Busting the Credit Myths

  1. I am not good enough:

Nothing kills more dreams than doubts. It may sound a bit philosophical, but actually, many customers reject themselves even before approaching the lender. They feel that they do not have the right credentials such as eligibility criteria. Therefore, here is a fact – irrespective of low salary or poor credit score or old age, you still stand a chance to get a loan. Financial institutions customize loan plans according to the profile and requirement of the applicant. So, give yourself a chance and apply for the loan with confidence before drawing conclusions.

  1. I don’t have collateral:

There are two types of loans – secured and unsecured. While secured loans require the presence of collateral, unsecured loans do not. However, the latter has steeper interest rates. So, if you earn a healthy monthly income and are confident about repayment, there is absolutely no need to put any asset on the line. In fact, personal loans are unsecured loans and are one of the most sought after loans.  

  1. My poor credit score makes me ineligible:

Well, it is true that lenders give good weightage to credit score while evaluating the loan eligibility of an applicant. Undoubtedly, good credit score not only raises your chances of loan approval but also gets you better terms from lenders. Somehow, there is a wrong perception that this is the only factor, which is considered. Lenders know that delays or defaults in repayment in the past may not completely reflect the present situation where you own a valuable asset to use as collateral or have a decent income. Some lenders see other criteria as well and sanction the loan. In fact, if you repay your current loans on time, your credit score can improve.

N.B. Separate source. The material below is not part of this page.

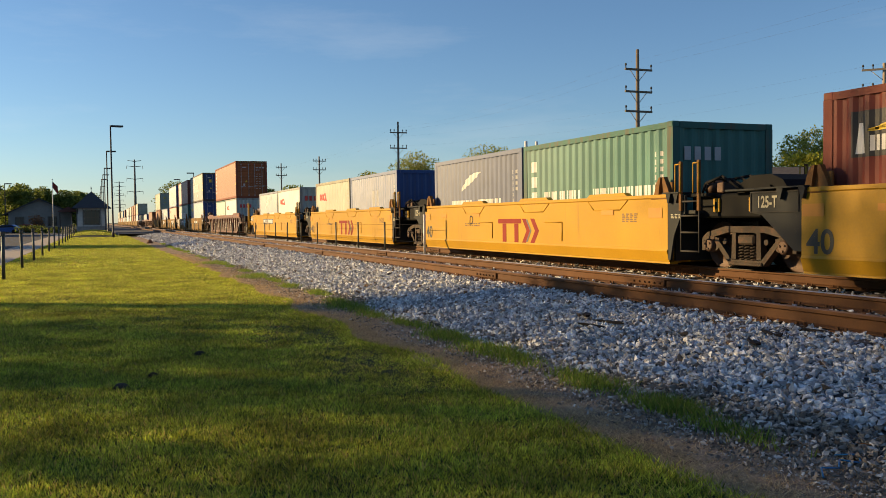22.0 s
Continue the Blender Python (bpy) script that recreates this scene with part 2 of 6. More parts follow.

  1. Time-consuming and complicated application process:

Even when people are ordering food on apps, they think the lending sector is still stuck in the era of files, and folders. In digital India, things move at a great pace and now lenders reply in around 48 hours of your application. The verification and documentation processes have also become smoother and hassle-free. The bulk of the work is done online and often lenders send their representatives to the customer's home to take care of the rest of the formalities.  

  1. High rate of interest:

Another widely spread credit myth is that one simply cannot take a loan because the rate of interest is very high. Well, the interest rate and other relative terms depend largely on your profile and different lenders levy different rates. In fact, most interest rates in loans range between 8-16 per cent, which is comparatively lower than the interest, charged on credit cards (almost 20-35 per cent). Also, you can opt for a longer tenure to keep EMIs smaller.  


Apart from those mentioned above, there are also myths like ‘only big financial institutions give loans and that too to only salaried customers’ or ‘loans have no tax benefits’ that usually discourage people. But if you have cash requirements, you should consider taking a loan. In fact, a loan can help you fulfil your dreams faster and sort out financial problems in a moment. With so many financial institutions offering different types of loans at reasonable terms and conditions, you can not only pick the kind of loan that suits your purpose the most but also negotiate the lending terms. All you need to do is manage it well once disbursed. So, now that you are acquainted with the common myths surrounding loans, you can debunk them for others.

Did You Know


The act of paying out money for any kind of transaction is known as disbursement. From a lending perspective this usual implies the transfer of the loan amount to the borrower. It may cover paying to operate a business, dividend payments, cash outflow etc. So if disbursements are more than revenues, then cash flow of an entity is negative, and may indicate possible insolvency.